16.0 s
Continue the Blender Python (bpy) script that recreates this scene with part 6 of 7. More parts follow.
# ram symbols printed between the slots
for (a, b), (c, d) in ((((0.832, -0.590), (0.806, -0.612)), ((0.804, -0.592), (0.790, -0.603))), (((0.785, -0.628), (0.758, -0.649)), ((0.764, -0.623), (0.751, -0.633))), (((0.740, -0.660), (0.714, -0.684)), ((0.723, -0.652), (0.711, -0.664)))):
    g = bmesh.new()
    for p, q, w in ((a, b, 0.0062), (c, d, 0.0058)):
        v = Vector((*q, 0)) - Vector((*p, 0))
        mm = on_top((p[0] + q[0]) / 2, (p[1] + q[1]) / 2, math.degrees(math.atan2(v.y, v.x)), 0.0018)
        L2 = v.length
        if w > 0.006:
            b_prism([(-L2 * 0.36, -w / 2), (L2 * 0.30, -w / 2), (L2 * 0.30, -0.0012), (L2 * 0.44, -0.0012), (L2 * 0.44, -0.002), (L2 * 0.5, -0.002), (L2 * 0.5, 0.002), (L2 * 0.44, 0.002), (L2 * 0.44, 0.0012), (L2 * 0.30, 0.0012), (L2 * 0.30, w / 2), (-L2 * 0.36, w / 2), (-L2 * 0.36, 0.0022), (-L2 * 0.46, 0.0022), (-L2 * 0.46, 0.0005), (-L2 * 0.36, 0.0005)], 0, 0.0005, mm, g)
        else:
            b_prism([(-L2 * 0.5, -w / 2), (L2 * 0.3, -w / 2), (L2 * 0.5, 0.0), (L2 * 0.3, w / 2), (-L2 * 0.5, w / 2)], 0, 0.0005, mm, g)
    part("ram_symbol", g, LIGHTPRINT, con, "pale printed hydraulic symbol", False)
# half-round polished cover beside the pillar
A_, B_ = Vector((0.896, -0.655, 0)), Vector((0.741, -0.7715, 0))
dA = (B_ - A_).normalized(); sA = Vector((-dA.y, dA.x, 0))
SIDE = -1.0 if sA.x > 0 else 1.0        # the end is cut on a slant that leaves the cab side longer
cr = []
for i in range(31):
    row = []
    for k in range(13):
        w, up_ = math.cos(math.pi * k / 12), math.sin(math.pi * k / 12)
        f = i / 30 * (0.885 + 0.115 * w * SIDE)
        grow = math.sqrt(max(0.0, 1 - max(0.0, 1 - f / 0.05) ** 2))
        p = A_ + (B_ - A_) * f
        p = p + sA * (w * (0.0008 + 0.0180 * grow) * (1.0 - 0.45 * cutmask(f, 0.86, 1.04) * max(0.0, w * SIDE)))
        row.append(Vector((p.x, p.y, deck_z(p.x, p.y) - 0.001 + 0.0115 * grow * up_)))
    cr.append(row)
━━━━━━
**Exercise:**
Transcribe the data. Leave every line exactly as it is.

**The output:**
16.0 s
Continue the Blender Python (bpy) script that recreates this scene with part 6 of 7. More parts follow.
# ram symbols printed between the slots
for (a, b), (c, d) in ((((0.832, -0.590), (0.806, -0.612)), ((0.804, -0.592), (0.790, -0.603))), (((0.785, -0.628), (0.758, -0.649)), ((0.764, -0.623), (0.751, -0.633))), (((0.740, -0.660), (0.714, -0.684)), ((0.723, -0.652), (0.711, -0.664)))):
    g = bmesh.new()
    for p, q, w in ((a, b, 0.0062), (c, d, 0.0058)):
        v = Vector((*q, 0)) - Vector((*p, 0))
        mm = on_top((p[0] + q[0]) / 2, (p[1] + q[1]) / 2, math.degrees(math.atan2(v.y, v.x)), 0.0018)
        L2 = v.length
        if w > 0.006:
            b_prism([(-L2 * 0.36, -w / 2), (L2 * 0.30, -w / 2), (L2 * 0.30, -0.0012), (L2 * 0.44, -0.0012), (L2 * 0.44, -0.002), (L2 * 0.5, -0.002), (L2 * 0.5, 0.002), (L2 * 0.44, 0.002), (L2 * 0.44, 0.0012), (L2 * 0.30, 0.0012), (L2 * 0.30, w / 2), (-L2 * 0.36, w / 2), (-L2 * 0.36, 0.0022), (-L2 * 0.46, 0.0022), (-L2 * 0.46, 0.0005), (-L2 * 0.36, 0.0005)], 0, 0.0005, mm, g)
        else:
            b_prism([(-L2 * 0.5, -w / 2), (L2 * 0.3, -w / 2), (L2 * 0.5, 0.0), (L2 * 0.3, w / 2), (-L2 * 0.5, w / 2)], 0, 0.0005, mm, g)
    part("ram_symbol", g, LIGHTPRINT, con, "pale printed hydraulic symbol", False)
# half-round polished cover beside the pillar
A_, B_ = Vector((0.896, -0.655, 0)), Vector((0.741, -0.7715, 0))
dA = (B_ - A_).normalized(); sA = Vector((-dA.y, dA.x, 0))
SIDE = -1.0 if sA.x > 0 else 1.0        # the end is cut on a slant that leaves the cab side longer
cr = []
for i in range(31):
    row = []
    for k in range(13):
        w, up_ = math.cos(math.pi * k / 12), math.sin(math.pi * k / 12)
        f = i / 30 * (0.885 + 0.115 * w * SIDE)
        grow = math.sqrt(max(0.0, 1 - max(0.0, 1 - f / 0.05) ** 2))
        p = A_ + (B_ - A_) * f
        p = p + sA * (w * (0.0008 + 0.0180 * grow) * (1.0 - 0.45 * cutmask(f, 0.86, 1.04) * max(0.0, w * SIDE)))
        row.append(Vector((p.x, p.y, deck_z(p.x, p.y) - 0.001 + 0.0115 * grow * up_)))
    cr.append(row)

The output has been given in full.